I think I am going to start putting a list of links to these wonderful articles together for my reference :)

cheers,

Amr

Backpack uses fragment caching extensively and we don’t do any Model#find calls from the view there.

So I do miss something! If Model#find calls are present in the view code either directly or indirectly trough helpers, then how can you benefit from fragment caching? There will be no database calls saved, and rendering html is usually fast leaving little to save …

What am I missing?

zsombor, I understand now what you are saying. The fragment caching we do only saves us the trouble of rerendering complex layout—we don’t actually avoid DB queries. (Well, we avoid some, since we lazy-load the associations on the page, but every request for a page will hit the DB for that page object.)

I still feel that hitting the DB from the view is nasty, but yah, I’m not sure how you’d work around the issue with fragment caching.

Thank you Jamis for following up, now it is much clearer.

I don’t understand how this line works:

new_record? ? “new” : id

Could someone please render that in English, or leave a link to an appropriate reference, please? It’s hard to google because it’s all punctuation!

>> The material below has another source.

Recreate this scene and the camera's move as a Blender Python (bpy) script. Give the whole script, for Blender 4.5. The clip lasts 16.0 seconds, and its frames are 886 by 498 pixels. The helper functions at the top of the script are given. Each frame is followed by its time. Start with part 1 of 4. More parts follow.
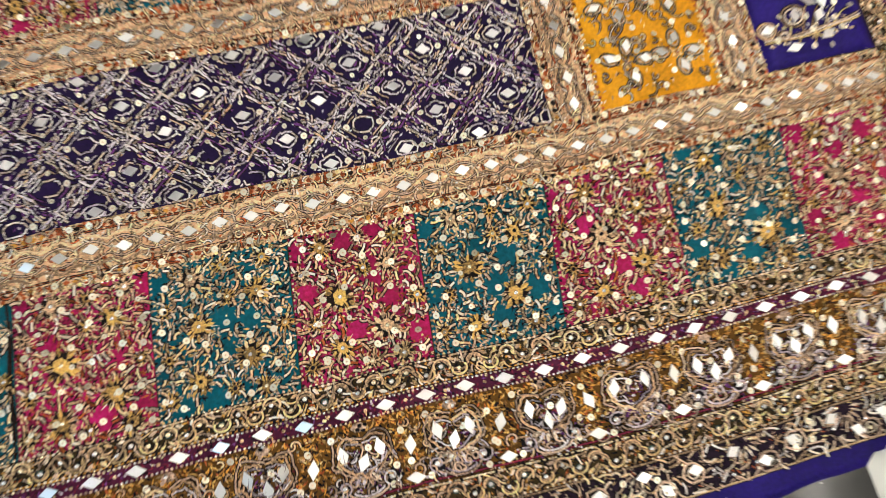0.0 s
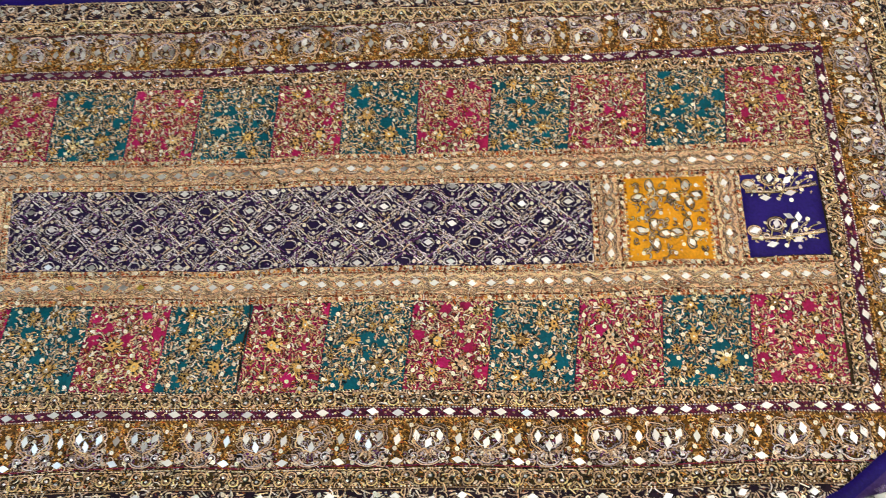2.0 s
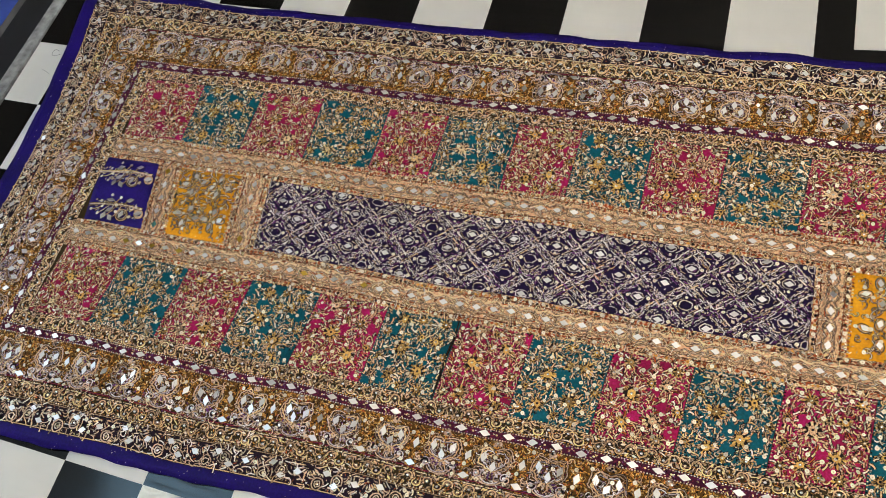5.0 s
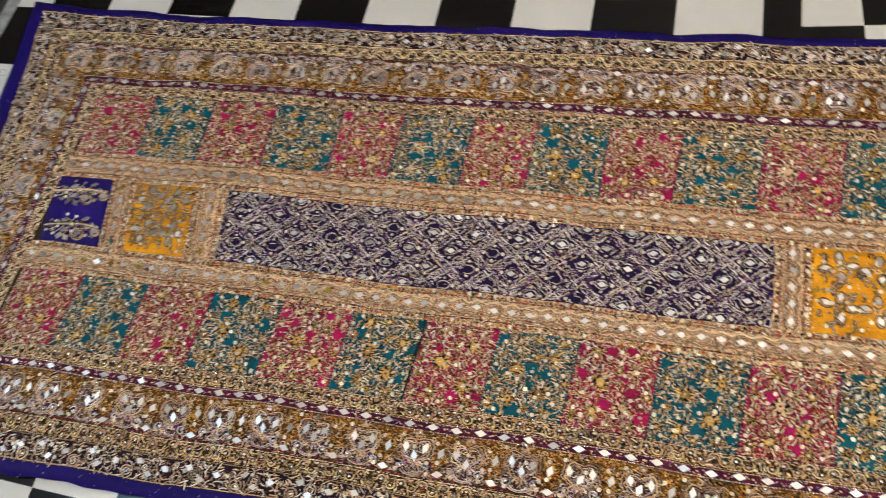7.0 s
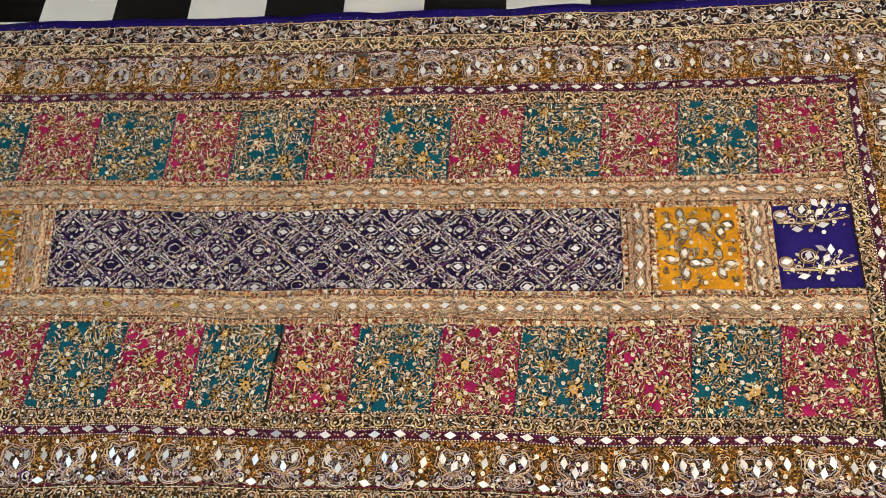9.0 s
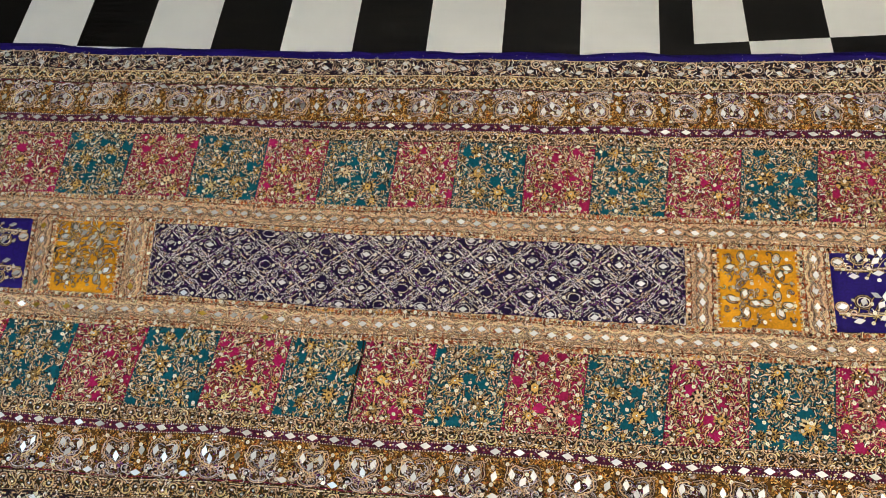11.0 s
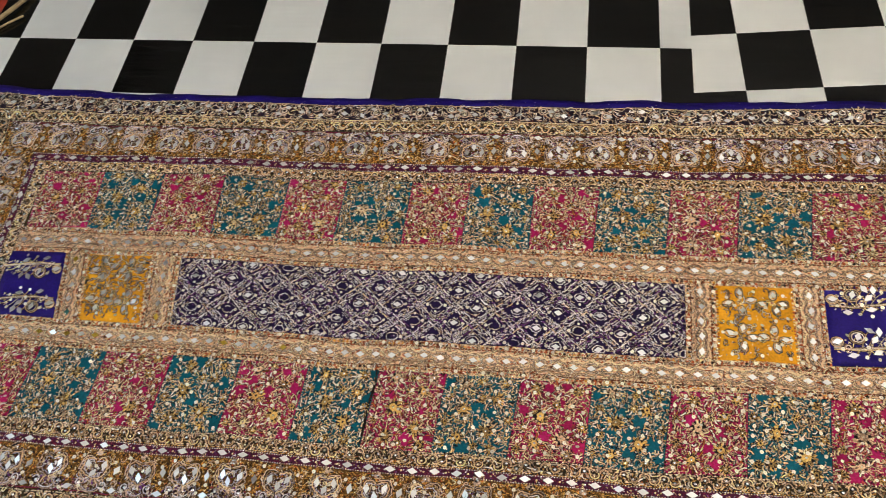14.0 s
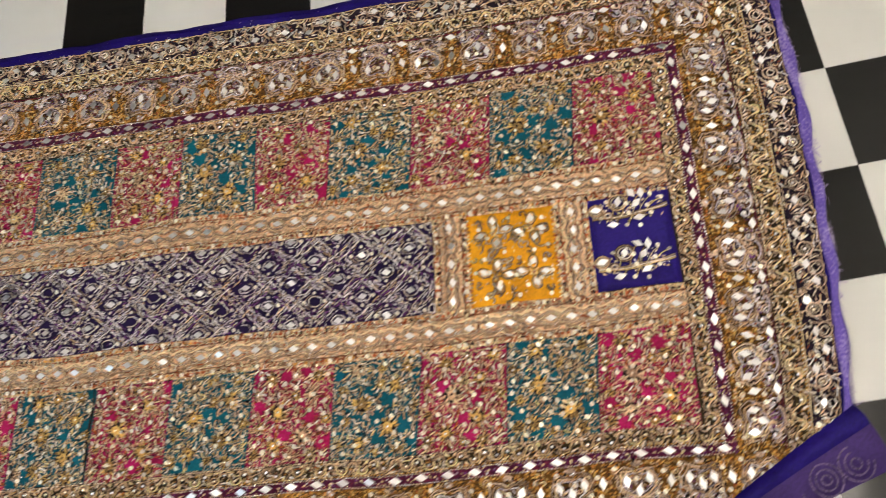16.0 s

Ron, that’s called the ‘ternary’ operator. Basically, if you have an if/else statement like this:

if condition
  x = positive_result
else
  x = negative_result
end

You can use the ternary operator to condense that into a single line:

x = condition ? positive_result : negative_result

Many languages use this same syntax. I’m not sure where it originated, but I know it is in C.

I think this is the clearest description of the model, controller, view concept I have come across. Thanks.